**Data block**
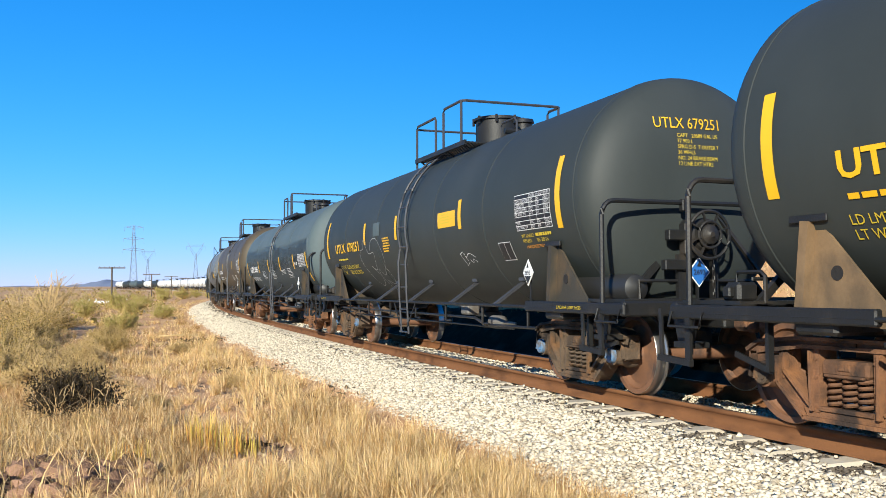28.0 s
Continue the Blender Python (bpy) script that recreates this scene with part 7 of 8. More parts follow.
    bars(car, mid - 85.15, mid - 84.2, 1.875, 1.925, 1, M["yellow"], sf, 3, 0.9, 0.01)
    record_panel(car, mid - 73.6, mid - 72.6, 1.98, 2.44, sf, "ink", "white", (4, 8), 35)
    bars(car, mid - 75.6, mid - 74.9, 1.62, 1.85, 4, M["yellow"], sf, 3, 0.5, 0.01)
    bars(car, mid - 82.2, mid - 81.3, 1.7, 1.9, 4, ORANGE_L, sf, 3, 0.5, 0.01)
    stroke(car, "chalk_scrawl", [smooth_path([(mid - 82.73, 1.7), (mid - 82.5, 1.62), (mid - 82.37, 1.69), (mid - 82.17, 1.66), (mid - 82.12, 1.55), (mid - 82.39, 1.46), (mid - 82.59, 1.49), (mid - 82.5, 1.6), (mid - 82.25, 1.56), (mid - 82.1, 1.63)])], 0.012, CHALK, sf, 0.008, "white chalk scrawl")
    # black, chalk scrawls
    car, sf, mid, half = tank(89.15, 102.0, T_BLACK, "black tank car with yellow lettering, labels and chalk scrawls", r=1.44, zc=2.34, ladder_c=95.45, seams=(91.9, 94.0, 97.4, 99.9), cap="blue_cap", tone="iron", bogies=(89.74, 100.88), top=(-0.86, 0.2, 0.60, 1.50, 0.9))
    tape(car, mid, sf, (101.62, 89.55), (98.28, 96.1, 92.8), (1.95, 2.83), (2.14, 2.59))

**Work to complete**
From the line containing "Continue the Blender" down to the final line of the data, write out every line exactly; both the first and last of these belong in your answer, and nothing else does.

**Completed task**
Continue the Blender Python (bpy) script that recreates this scene with part 7 of 8. More parts follow.
    bars(car, mid - 85.15, mid - 84.2, 1.875, 1.925, 1, M["yellow"], sf, 3, 0.9, 0.01)
    record_panel(car, mid - 73.6, mid - 72.6, 1.98, 2.44, sf, "ink", "white", (4, 8), 35)
    bars(car, mid - 75.6, mid - 74.9, 1.62, 1.85, 4, M["yellow"], sf, 3, 0.5, 0.01)
    bars(car, mid - 82.2, mid - 81.3, 1.7, 1.9, 4, ORANGE_L, sf, 3, 0.5, 0.01)
    stroke(car, "chalk_scrawl", [smooth_path([(mid - 82.73, 1.7), (mid - 82.5, 1.62), (mid - 82.37, 1.69), (mid - 82.17, 1.66), (mid - 82.12, 1.55), (mid - 82.39, 1.46), (mid - 82.59, 1.49), (mid - 82.5, 1.6), (mid - 82.25, 1.56), (mid - 82.1, 1.63)])], 0.012, CHALK, sf, 0.008, "white chalk scrawl")
    # black, chalk scrawls
    car, sf, mid, half = tank(89.15, 102.0, T_BLACK, "black tank car with yellow lettering, labels and chalk scrawls", r=1.44, zc=2.34, ladder_c=95.45, seams=(91.9, 94.0, 97.4, 99.9), cap="blue_cap", tone="iron", bogies=(89.74, 100.88), top=(-0.86, 0.2, 0.60, 1.50, 0.9))
    tape(car, mid, sf, (101.62, 89.55), (98.28, 96.1, 92.8), (1.95, 2.83), (2.14, 2.59))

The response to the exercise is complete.